By Connor Lynch and Patrick Meagher
There is a growing number of disgruntled Ontario Progressive Conservative Party supporters and this time it’s not just rural supporters in a huff.
That’s the take from the former Cambridge Conservative riding president Jim Karahalios, who has launched a new website called Take Back Our PC Party (www.takebackourpcparty.com).
Typically, people think it’s the rural conservatives who are first to hit the roof. “This time they are not alone,” Karahalios said. “Contrary to what the Toronto Star and the mainstream news outlets suggest, it’s not just the rural Conservatives who are upset. These are all members across Ontario who want the problem fixed.”
The problem, according to Karahalios, comes down to two issues: PC leader Patrick Brown caved in on the carbon tax and is not supporting grassroots democracy.
The party constitution calls for an open, public and democratic process to elect candidates, Karahalios said. Handpicking his candidate is “100 per cent contrary to the PC Party constitution.”
Karahalios, who lives in Cambridge, suggested that Brown is “at war with his party members.”

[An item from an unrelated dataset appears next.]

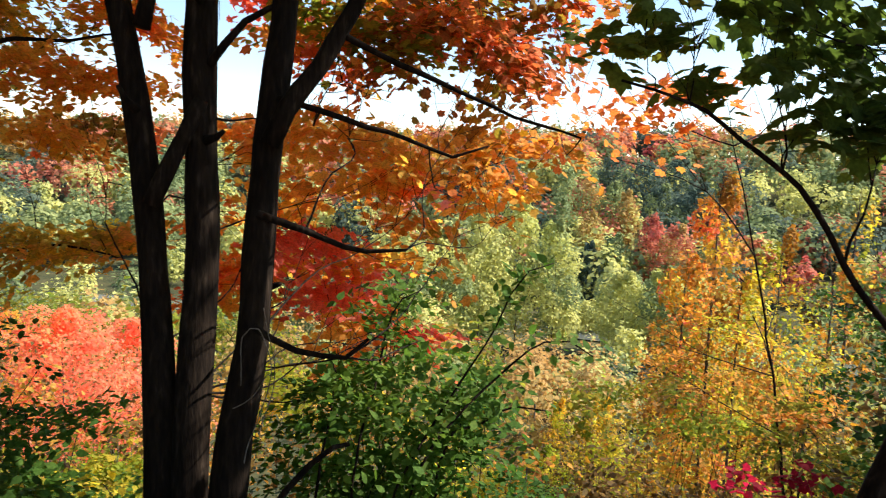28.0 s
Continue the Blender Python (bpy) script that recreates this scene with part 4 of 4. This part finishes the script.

He told Farmers Forum that the goal of his fledgling movement is to trigger a meeting with Brown. If one-third of local PC riding associations get together, they can force the meeting, which allows for changes to the party’s constitution. The goal is to amend the party’s constitution to force Brown to accept the results of ridings’ nomination meetings.
A policy conference scheduled in Toronto for Nov. 23-25 is the target. Karahalios and his colleagues hope to turn that conference into a referendum on Brown’s leadership of the party. If anyone is wondering how long it takes to vote for a new leader, Tim Hudak was elected about eight weeks after John Tory resigned.
Ontario’s Progressive Conservatives, which have typically been the voice of rural Ontario in the provincial legislature, have been rocked with controversy. Brown alienated social conservatives who supported him during the party leadership race, suddenly changing his stance on Ontario’s proposed sex-ed curriculum just before a byelection in Toronto.
The carbon tax reversal was a move that stunned many in his caucus, when Brown announced at an Ottawa party convention in 2016 that he supported carbon pricing.
The Ontario Landowners Association was one of the first groups to support Brown but now say they were betrayed.
In three riding associations, the executive committees quit. The Ottawa West-Nepean executive board quit over allegations of ballot stuffing. The former president, Emma McLennan, wrote to PC executive director Bob Stanley to express her displeasure. “We will not continue to support a leadership that condoned the serious, even fraudulent, irregularities at our nomination meeting.”
A nomination candidate in Hamilton filed a lawsuit against the party in May over the nomination process. Scarborough PC nominee Thenusha Parani is having her nomination appealed after irregularities in the nomination process were found. The PCs ended up hiring a private auditor to oversee their nomination processes in May.
MPP for Carleton-Mississippi Mills Jack MacLaren was fed up with the PC Party earlier this year and quit to join the Trillium Party of Ontario, saying that he could no longer abide Brown’s leadership and unwillingness or inability to listen to grassroots conservatives.
The candidate for Carleton riding, Jay Tysick, left the party after being disqualified for the nomination race last November. The only explanation came from Tysick, who told iPolitics that he believed he was disqualified because “I was too right-wing, I was too conservative.”
Tysick went on to form another splinter conservative party, the Ontario Alliance.
Brown, who said last September that he wanted to lead a “fiscally conservative, socially liberal,” party, seems to have alienated some fiscal conservatives with a promise of carbon pricing.
Why do this? The answer may lie with how Ontario’s votes are distributed. According to an analysis done by Macleans in 2015 following the federal election, in Ontario, the Liberals dominated urban centres and the Conservatives dominated the rural areas. But, even if the Conservatives had taken every single seat in a rural riding, around 40, that still would’ve been less than the Liberal’s 60-plus seats in urban ridings. The next election will increase ridings from 107 to 124 and 15 of those new ridings will be urban.
But the party is risking its power base, which has well-documented consequences, said Karahalios. “Before you win a city, you’ve got to win back these suburban and rural ridings we’ve lost, or never held. If we continue to splinter the membership, I don’t know how we’re winning the next election.”
Though the goal of the special general meeting wasn’t for it to be a referendum on Brown’s leadership, that’s how it will play out, said Karahalios. “If he embraces what’s happening here, he can turn the ship around. If he doesn’t, who knows what’ll happen next.”